Of course, Gina is more interested in the price to charge that maximises her revenue.
Can the equation p = 5 – 0.005q be combined with t = p x q in some way? (Substituting the first equation into the second gives t = p (1000 – 200p).
- What kind of function of price will total revenue be? What will the graph look like? (It will be quadratic since p(1000 – 200p) = 1000p – 200p2. The graph will be a negative parabola.)
Slide Five shows the graph of total revenue as a function of price.
- For what prices does Gina take in no money? (0 and 5 dollars)
- Why is that true? (She gives the glass away for free or nobody buys any)
- At what price is her total revenue at its highest (maximised)? ($2.50)
- Is that the price she should charge or are there other things to consider? (Gina has not thought about her costs)
Slide Six shows Gina’s costs.
Some of her costs are fixed and some are variable because they depend on the number of glasses she sells. Divide the costs into fixed (site and refrigerator hire, electricity, and loan repayment) and variable (lemons, ice, glasses, sugar). Total these two categories of cost.
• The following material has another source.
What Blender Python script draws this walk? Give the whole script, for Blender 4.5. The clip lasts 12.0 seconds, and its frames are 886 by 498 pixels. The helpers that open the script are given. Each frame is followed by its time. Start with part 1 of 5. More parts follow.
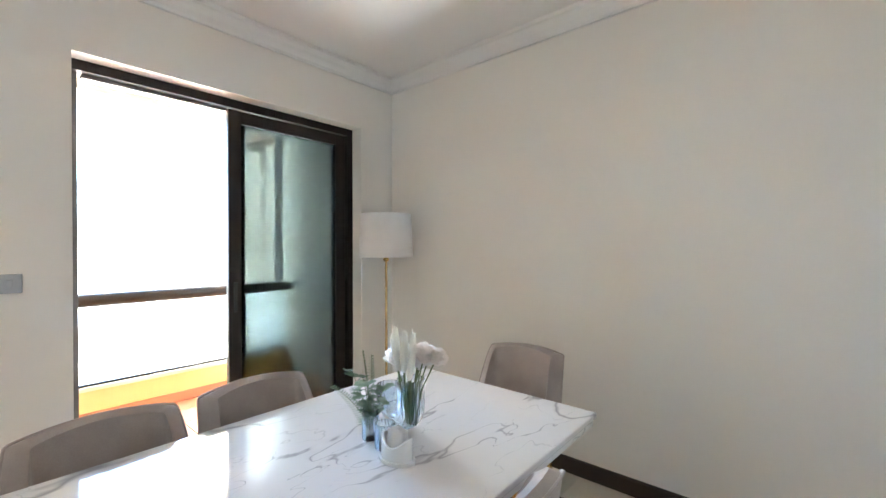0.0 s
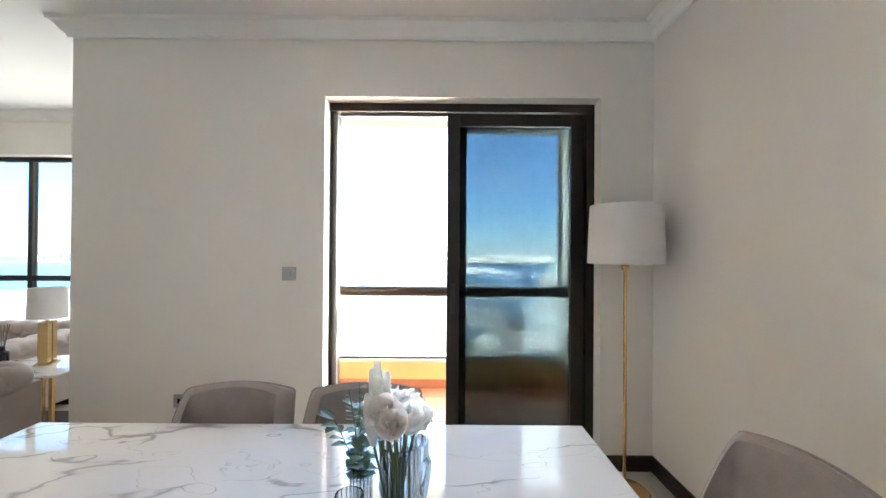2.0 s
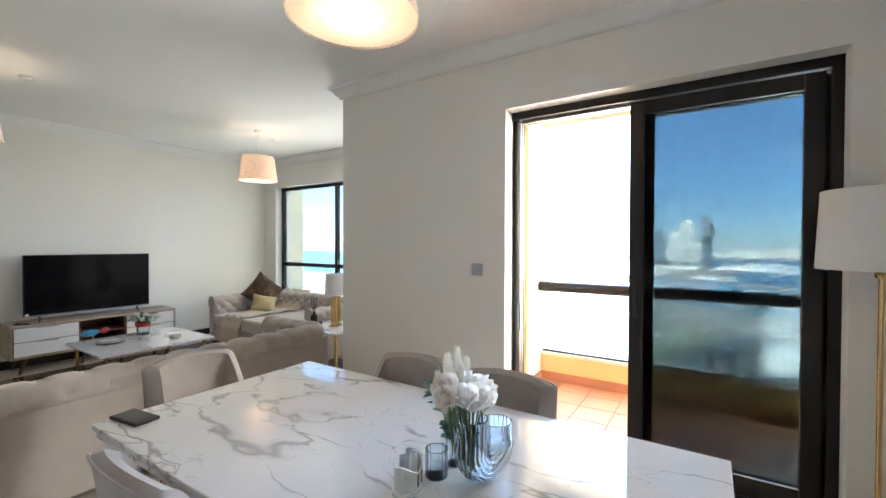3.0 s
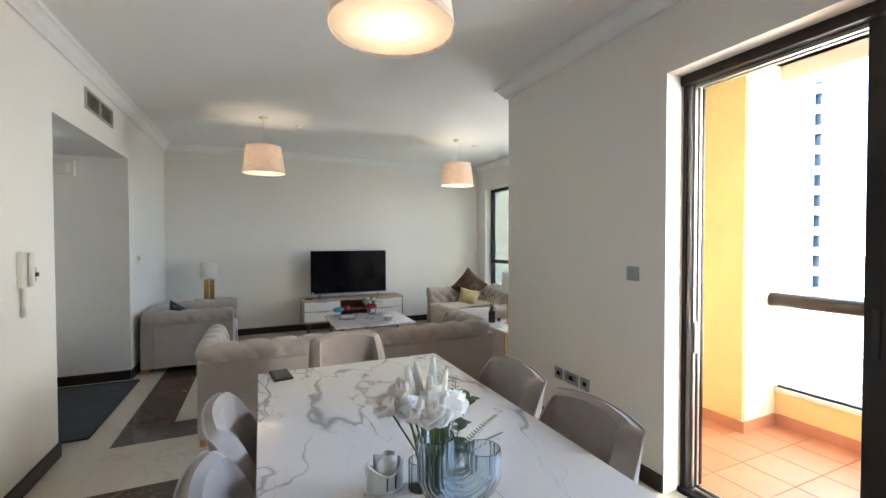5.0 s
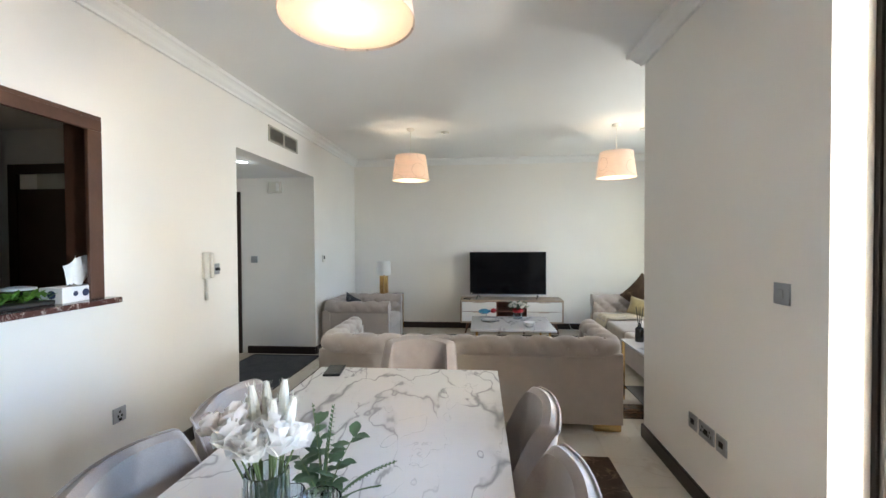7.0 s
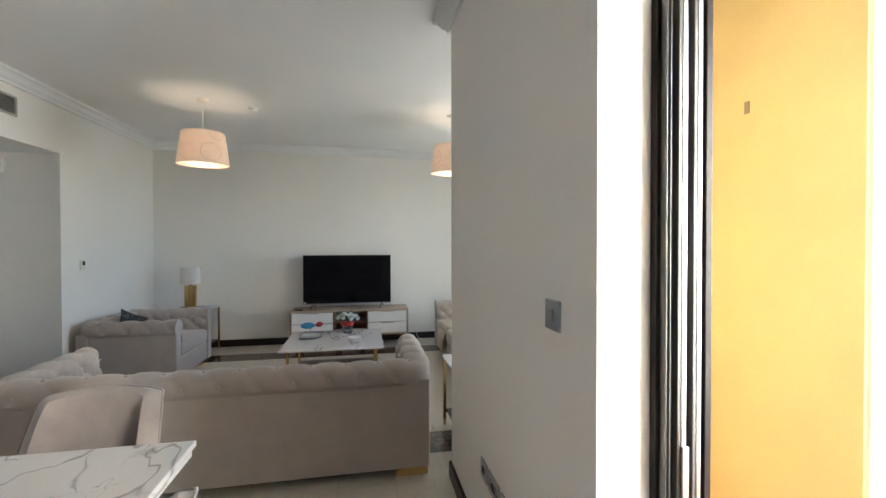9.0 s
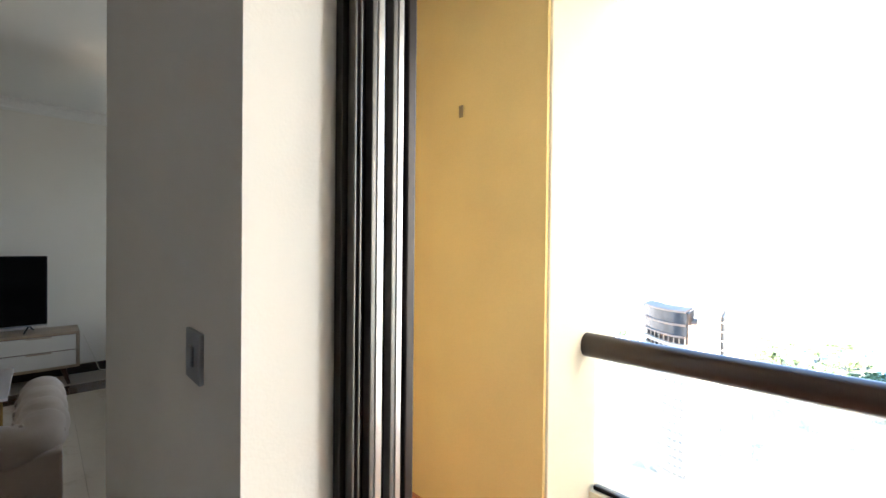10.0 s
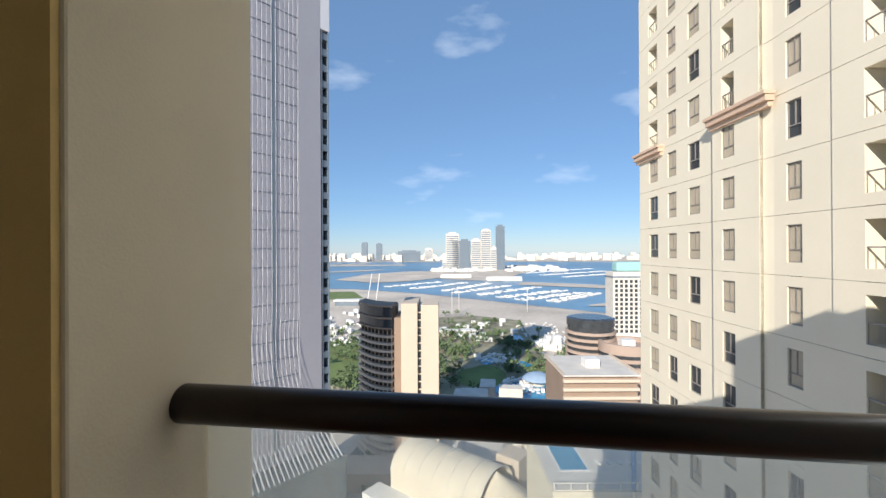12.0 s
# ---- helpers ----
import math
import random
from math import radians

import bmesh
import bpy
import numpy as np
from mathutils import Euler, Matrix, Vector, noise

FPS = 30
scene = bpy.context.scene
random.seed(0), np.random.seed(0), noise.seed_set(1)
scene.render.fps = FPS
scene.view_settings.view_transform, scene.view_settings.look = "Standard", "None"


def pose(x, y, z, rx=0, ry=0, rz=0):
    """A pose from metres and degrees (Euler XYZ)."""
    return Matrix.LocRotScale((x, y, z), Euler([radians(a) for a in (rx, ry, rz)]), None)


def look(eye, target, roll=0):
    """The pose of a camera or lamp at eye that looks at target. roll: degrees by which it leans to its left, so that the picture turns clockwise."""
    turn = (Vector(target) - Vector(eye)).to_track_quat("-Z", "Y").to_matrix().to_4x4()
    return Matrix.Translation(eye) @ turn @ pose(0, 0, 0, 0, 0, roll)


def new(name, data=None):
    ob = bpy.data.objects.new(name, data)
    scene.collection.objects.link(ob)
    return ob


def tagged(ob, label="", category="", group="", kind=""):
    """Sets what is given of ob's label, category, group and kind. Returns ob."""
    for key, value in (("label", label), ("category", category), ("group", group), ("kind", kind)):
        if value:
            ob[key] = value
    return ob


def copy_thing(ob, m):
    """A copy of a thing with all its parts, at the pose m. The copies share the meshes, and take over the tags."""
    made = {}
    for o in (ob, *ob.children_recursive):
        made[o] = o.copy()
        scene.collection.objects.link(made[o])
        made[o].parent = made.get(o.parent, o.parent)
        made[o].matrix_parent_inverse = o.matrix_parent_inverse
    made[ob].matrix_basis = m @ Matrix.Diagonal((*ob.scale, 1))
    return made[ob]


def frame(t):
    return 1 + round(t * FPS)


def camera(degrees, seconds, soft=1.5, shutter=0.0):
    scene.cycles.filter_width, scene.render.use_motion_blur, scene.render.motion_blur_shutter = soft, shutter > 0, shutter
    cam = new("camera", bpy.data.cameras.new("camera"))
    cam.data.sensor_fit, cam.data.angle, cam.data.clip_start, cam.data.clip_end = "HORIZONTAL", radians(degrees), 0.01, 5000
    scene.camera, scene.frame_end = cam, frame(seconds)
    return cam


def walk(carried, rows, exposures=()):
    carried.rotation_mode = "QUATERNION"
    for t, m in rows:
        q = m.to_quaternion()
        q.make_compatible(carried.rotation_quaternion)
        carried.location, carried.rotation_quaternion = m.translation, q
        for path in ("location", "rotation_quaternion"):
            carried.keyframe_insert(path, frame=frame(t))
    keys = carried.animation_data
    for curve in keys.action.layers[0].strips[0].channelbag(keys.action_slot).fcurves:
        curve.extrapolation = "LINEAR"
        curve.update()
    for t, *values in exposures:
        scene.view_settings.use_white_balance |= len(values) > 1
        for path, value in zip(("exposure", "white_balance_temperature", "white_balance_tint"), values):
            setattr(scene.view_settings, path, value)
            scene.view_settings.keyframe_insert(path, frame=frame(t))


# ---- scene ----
cam = camera(94.1, 12.0)
PATH = [
    (0, (0.063, 0.293, 1.416), (1.369, -1.222, 1.405), -0.1),
    (0.5, (0.074, -0.023, 1.431), (1.514, -1.41, 1.426), -0.2),
    (1, (0.119, -0.327, 1.418), (1.737, -1.503, 1.417), -0.1),
    (1.5, (0.149, -0.562, 1.407), (2.003, -1.314, 1.414), 0.1),
    (2, (0.135, -0.818, 1.399), (2.135, -0.823, 1.411), 0.4),
    (2.5, (0.096, -1.035, 1.439), (1.987, -0.386, 1.411), 0.1),
    (3, (0.086, -1.277, 1.44), (1.767, -0.193, 1.414), 0.2),
    (5, (0.686, -1.688, 1.454), (1.495, 0.141, 1.414), -0.1),
    (5.5, (0.893, -1.679, 1.452), (1.334, 0.271, 1.41), -0.1),
    (6, (1.098, -1.675, 1.463), (1.197, 0.322, 1.418), -0.2),
    (6.5, (1.342, -1.669, 1.469), (1.168, 0.323, 1.433), -0.4),
    (8.5, (2.11, -1.121, 1.464), (1.934, 0.871, 1.425), -0.2),
    (9, (2.257, -0.932, 1.453), (2.634, 1.032, 1.428), -0.1),
    (9.5, (2.422, -0.772, 1.448), (3.396, 0.974, 1.424), 0.4),
    (10, (2.595, -0.648, 1.446), (3.991, 0.784, 1.427), 0.6),
    (10.5, (2.788, -0.543, 1.439), (4.483, 0.517, 1.44), 0.2),
    (11, (2.973, -0.519, 1.43), (4.873, 0.106, 1.43), 0.2),
    (11.5, (3.175, -0.564, 1.428), (5.149, -0.24, 1.433), -0.1),
    (12, (3.369, -0.648, 1.426), (5.349, -0.366, 1.43), -0.3),
]
walk(cam, [(t, look(eye, aim, roll)) for t, eye, aim, roll in PATH],
     exposures=[(0, 5.55), (1.5, 5.4), (2.5, 5.25), (4.5, 4.95), (5.5, 4.95), (6.5, 5.25), (8.5, 5.12), (9.0, 4.85), (9.5, 4.55), (10.0, 3.7), (10.5, 2.3), (11.0, 1.0), (11.5, 0.55), (12.0, 0.5)])
# ---- sky, sun ----
AHEAD = radians(8.1)            # the street grid outside is turned by this against the flat
FWD = Vector((math.cos(AHEAD), math.sin(AHEAD), 0))
RIGHT = Vector((math.sin(AHEAD), -math.cos(AHEAD), 0))
EYE = Vector((3.37, -0.65, 1.43))
GROUND = -88.0


def city(d, s, z):
    """A point of the city: d metres out from the balcony, s metres to its right, at height z."""
    p = EYE + FWD * d + RIGHT * s
    return Vector((p.x, p.y, z))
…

- Can you write a function for cost as a function of quantity, q? (c = 280 + 1.2q, since Gina has $280 in fixed costs and $1.20 variable cost per glass)
- Let’s show both revenue and cost functions on the same graph. How will we find out the quantity that maximises her profit?
Let students graph the Total Revenue and Total Cost functions on the same graph. The quantity at which the difference between revenue and cost is greatest gives the maximum value. It is quite hard to establish that quantity from the graph.
Animation 5 shows how the functions can be combined to find the quantity at which Gina maximises her profit (380 cups). Gina does not control quantity, she manipulates it by fixing her price.
- What price should Gina charge so she sells 380 cups of lemonade? (380 is substituted as the value for q into p = 5 – 0.005q. This gives a price of $3.10 per cup.)
Copymaster Three gives students a chance to apply what they have leaned to a different business scenario. Can your students create revenue and cost equations to maximise profit?